This week has been one of the most surreal weeks of my life. 

As Monday started, I found myself in hospital in Queens Square. 

There's something about Queen Square that fills me with gratitude, but at the same time sends a chill through my spine. 

Monday was a wet miserable day.

I arrived in the square ready for a CT scan and to go to the complex spinal surgery outpatients to see Professor Choi and his team to discuss the surgery that is getting even closer. 

So I found a small café to sit and have a coffee to calm my nerves. 

I've never really been anywhere that's like Queen Square. 

Great Ormond St Hospital - with its cancer and neurosurgery wards - is just off the square so it’s a place that stops me my tracks.  

As I try to drink my coffee slowly, subconsciously trying to pause time. I see the clock on the wall.

It's 11 AM and time for me to go for my CT scan. 

A CT scan Is so much more pleasant than an MRI. No contrast dye, and in and out within a few minutes. 

If only that was the end of my day.

From there It is a short walk along a narrow corridor Into Building 33 and the complex spinal outpatient waiting room.  

I've never seen so many people in this waiting room. 

It's normally just me and maybe one other. 

But today there is not a chair free. As I glance around the room so many people look broken, physically and emotionally. 
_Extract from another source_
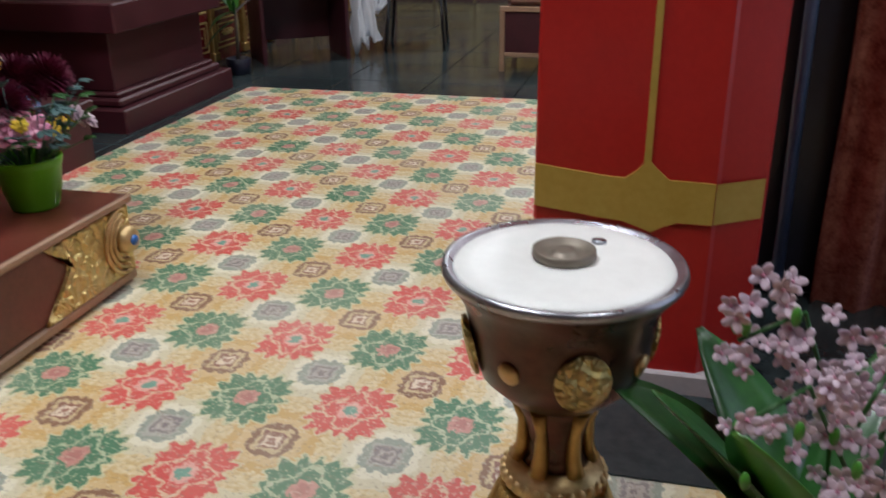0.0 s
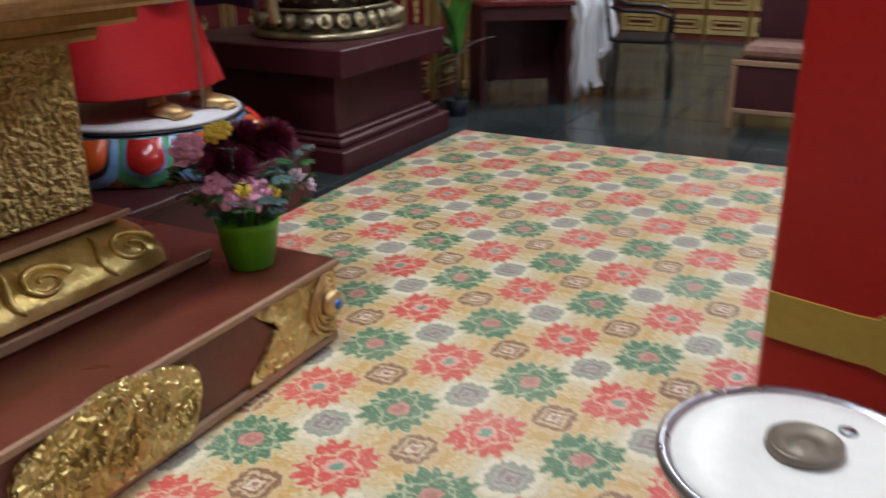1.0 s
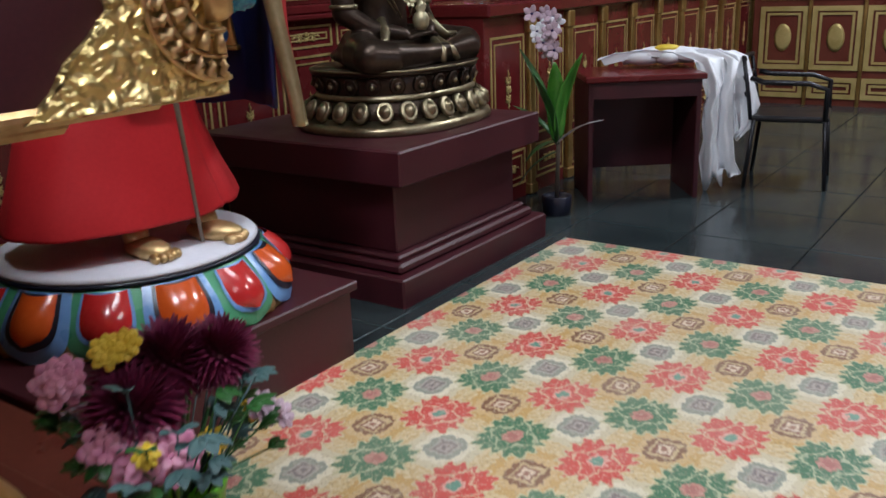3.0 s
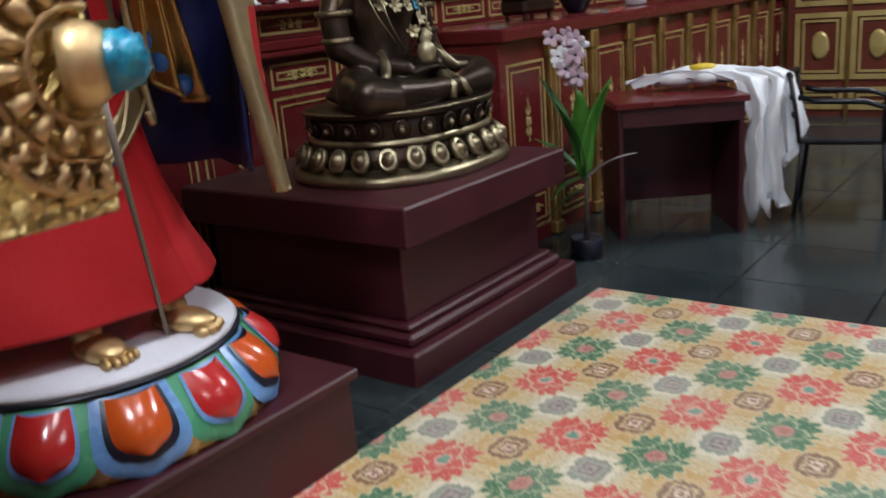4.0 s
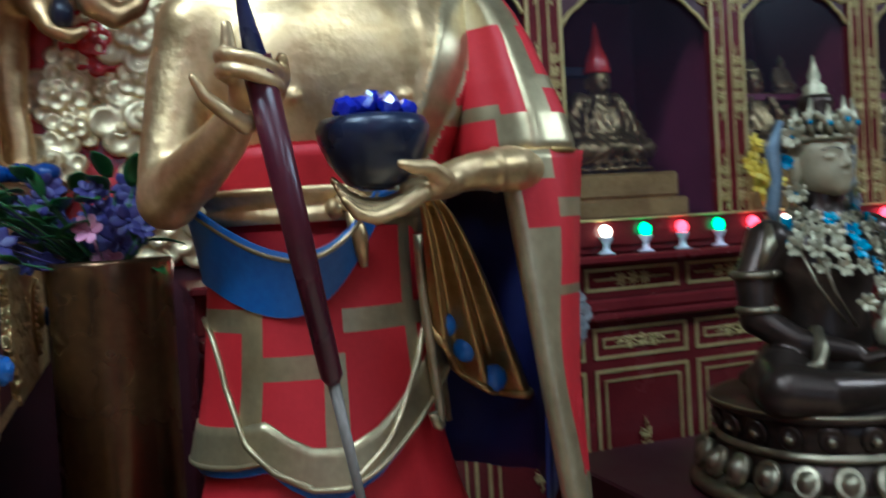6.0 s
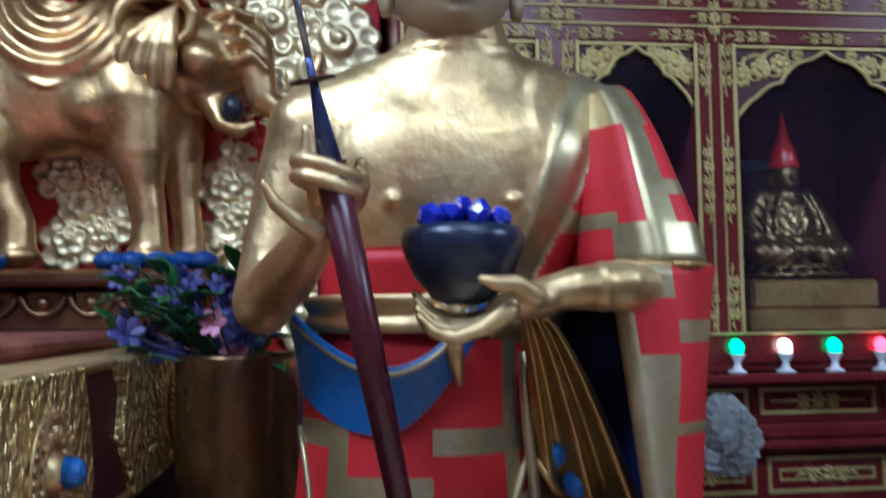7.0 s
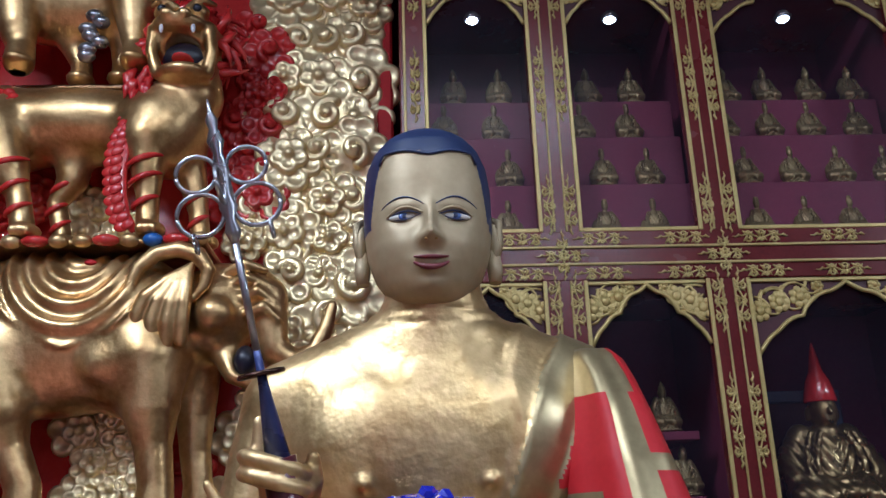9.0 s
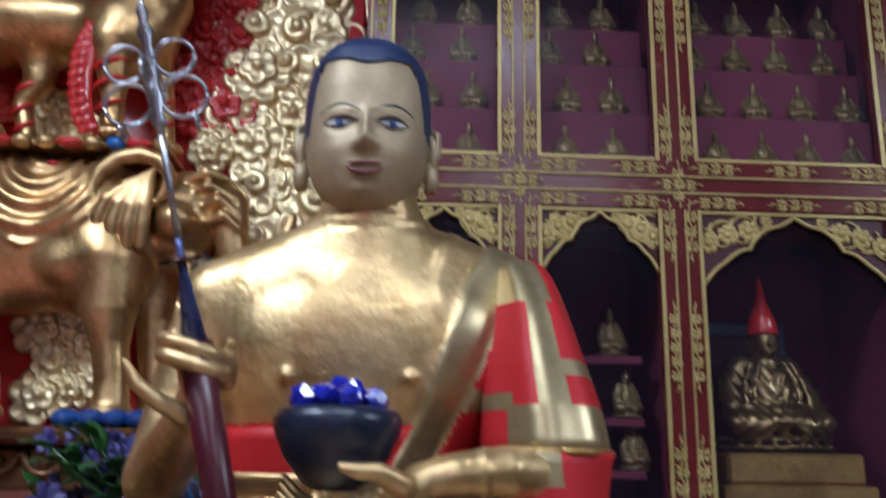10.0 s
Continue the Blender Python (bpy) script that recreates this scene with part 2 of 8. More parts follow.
LEAF_LIGHT = plain("green_leaf", (0.04, 0.19, 0.02), (0.07, 0.27, 0.03), 0.35, 0.0, 12.0, 60.0, 0.15, 0.003)
LEAF_BLUE = plain("blue_green_leaf", (0.03, 0.075, 0.075), (0.06, 0.12, 0.12), 0.5, 0.0, 12.0, 60.0, 0.15, 0.003)
PLUM = plain("plum_petals", (0.11, 0.008, 0.036), (0.23, 0.022, 0.080), 0.55, 0.0, 20.0, 80.0, 0.2, 0.003)
PINK = plain("pink_petals", (0.58, 0.20, 0.34), (0.72, 0.36, 0.48), 0.5, 0.0, 20.0, 80.0, 0.2, 0.003)
LILAC = plain("lilac_petals", (0.50, 0.36, 0.46), (0.70, 0.55, 0.62), 0.5, 0.0, 20.0, 80.0, 0.2, 0.003)
VIOLET = plain("violet_petals", (0.025, 0.02, 0.10), (0.05, 0.04, 0.17), 0.5, 0.0, 20.0, 80.0, 0.2, 0.003)
YELLOW = plain("yellow_petals", (0.70, 0.48, 0.03), (0.80, 0.60, 0.06), 0.5, 0.0, 20.0, 80.0, 0.2, 0.003)
BOLSTER_GOLD = plain("bright_gold_leaf", (0.66, 0.50, 0.16), (0.84, 0.68, 0.28), 0.36, 0.9, 9.0, 40.0, 0.5, 0.014, dent=1.0, rough_var=0.15)
CLOTH = plain("white_silk_scarf", (0.76, 0.78, 0.82), (0.86, 0.87, 0.90), 0.45, 0.0, 10.0, 150.0, 0.25, 0.004)
BLACK_METAL = plain("black_chair_metal", (0.02, 0.02, 0.024), (0.04, 0.04, 0.045), 0.35, 0.6, 5.0, 60.0, 0.05, 0.002)
WOOD_TRIM = plain("pale_wood_trim", (0.30, 0.17, 0.10), (0.40, 0.24, 0.15), 0.45, 0.0, 6.0, 80.0, 0.15, 0.003)
CUSHION = plain("woven_seat_cushion", (0.16, 0.05, 0.05), (0.26, 0.16, 0.10), 0.8, 0.0, 18.0, 120.0, 0.4, 0.006)
BROCADE = plain("red_brown_brocade", (0.15, 0.024, 0.018), (0.42, 0.15, 0.11), 0.35, 0.3, 22.0, 110.0, 0.4, 0.006)
CABINET_IN = plain("plum_cabinet_lining", (0.10, 0.008, 0.030), (0.145, 0.014, 0.044), 0.7, 0.0, 3.0, 60.0, 0.1, 0.003)
COLLAR_GILT = plain("worn_collar_gilding", (0.30, 0.26, 0.15), (0.50, 0.44, 0.28), 0.40, 0.6, 20.0, 70.0, 0.2, 0.003)
BRONZE_FACE = plain("dull_gilt_face_paint", (0.30, 0.24, 0.13), (0.38, 0.31, 0.18), 0.45, 0.3, 6.0, 60.0, 0.05, 0.002)
SILK_GREY = plain("grey_blue_ribbon", (0.13, 0.17, 0.21), (0.24, 0.30, 0.34), 0.45, 0.2, 14.0, 80.0, 0.2, 0.003)
STONE_BASE = plain("pale_stone_base", (0.42, 0.36, 0.38), (0.52, 0.46, 0.47), 0.5, 0.0, 6.0, 60.0, 0.15, 0.003)
PAINT_GOLD_BAND = plain("ochre_band_paint", (0.40, 0.26, 0.04), (0.48, 0.33, 0.07), 0.5, 0.0, 6.0, 60.0, 0.08, 0.002)
BLUE_STEEL = plain("blue_painted_pole", (0.06, 0.10, 0.20), (0.10, 0.15, 0.28), 0.35, 0.2, 5.0, 60.0, 0.05, 0.002)
FIGURE = plain("dull_brown_gilt", (0.15, 0.10, 0.045), (0.26, 0.19, 0.085), 0.40, 0.6, 12.0, 60.0, 0.1, 0.002)
LAMA_GOLD = plain("old_dark_gilding", (0.15, 0.10, 0.045), (0.27, 0.19, 0.085), 0.30, 0.85, 9.0, 50.0, 0.2, 0.004)
FRAME_BLUE = plain("grey_blue_frame_paint", (0.06, 0.075, 0.13), (0.09, 0.11, 0.17), 0.45, 0.0, 6.0, 60.0, 0.08, 0.002)
PLASTIC = plain("grey_plastic_film", (0.24, 0.24, 0.24), (0.40, 0.41, 0.40), 0.22, 0.0, 14.0, 60.0, 0.4, 0.01)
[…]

But then I guess you're not sat in this room unless less stuff in life Is going wrong. 

Some in the room will already know their fate, whilst others will find out today. 

I've not been here since 2018 and I pause to wonder if the gentleman who was sat next to me that day with a brain tumour is even still alive.  

In many ways, I am grateful that I'm still here. I still have the gift of life. 

It Is not long until my name is called, and I make my way into a small meeting room, I'm joined by my partner and a member of Professor Choi's team and a nurse. 

I haven't had one of these conversations since 2018. And boy, do they hit hard. 

First, we look at the scans. And then we go through the possible outcomes of surgery.

The risks.  They have to cover the risks. It's part of the job. The Doctor has a sense of humour and we laugh as we chat about things. This works for me. Because humour is a big coping mechanism. Maybe it's the Scotsman in me.  

But the reality is this is a serious surgery.

A complex surgery where they're going to cut the back of my neck. 

They’re going into the spinal cord to remove this tumour for the 7th time. 

There are huge risks in this but unlike the surgery that paralysed me In Oxford I feel with Professor Choi, I am in the best hands.  

As we go through the possible outcomes there is one that stands out. 

I hear the doctors say If all goes well, you'll be out within a week. 

That fills me with so much joy, So much warmth, and then the words of the other options. 

If there is a complete catastrophe I could die.

Or I could become completely paralysed.

I can't put into words how I felt, but I focused on that first positive. I will be out within a week.  

Then Professor Choi walked into the room, Calm, Confident and as he leaned over to look at the scans, he just said this tumour is so much smaller than it was in 2018.

Looks like It should be very straightforward. He made it sound so simple, like changing a light bulb.  

The recovery process on the other side Is going to be extremely difficult and this is made more so now after I was paralysed in 2016. 

Rehabilitation is tough enough when you have all your limbs, but when you're only working with half your body, it’s is even harder. 

After a few moments speaking with Professor Choi I walked out the room. And I was happy. I know that might sound crazy but I felt relaxed as I walked through the waiting room.  

I just thought to myself. There are people in here today that might be told that there's nothing that can be done for them. 

That palliative care is the only option. 

Even though I'm about to suffer incredible pain I never heard those words today. 

So, when I stepped out into Queens Square and smelled the fresh air and saw the birds, and the tree blowing in the wind, I felt huge gratitude that I will hopefully be walking out of this hospital in a few weeks post-surgery ready to start another road to recovery.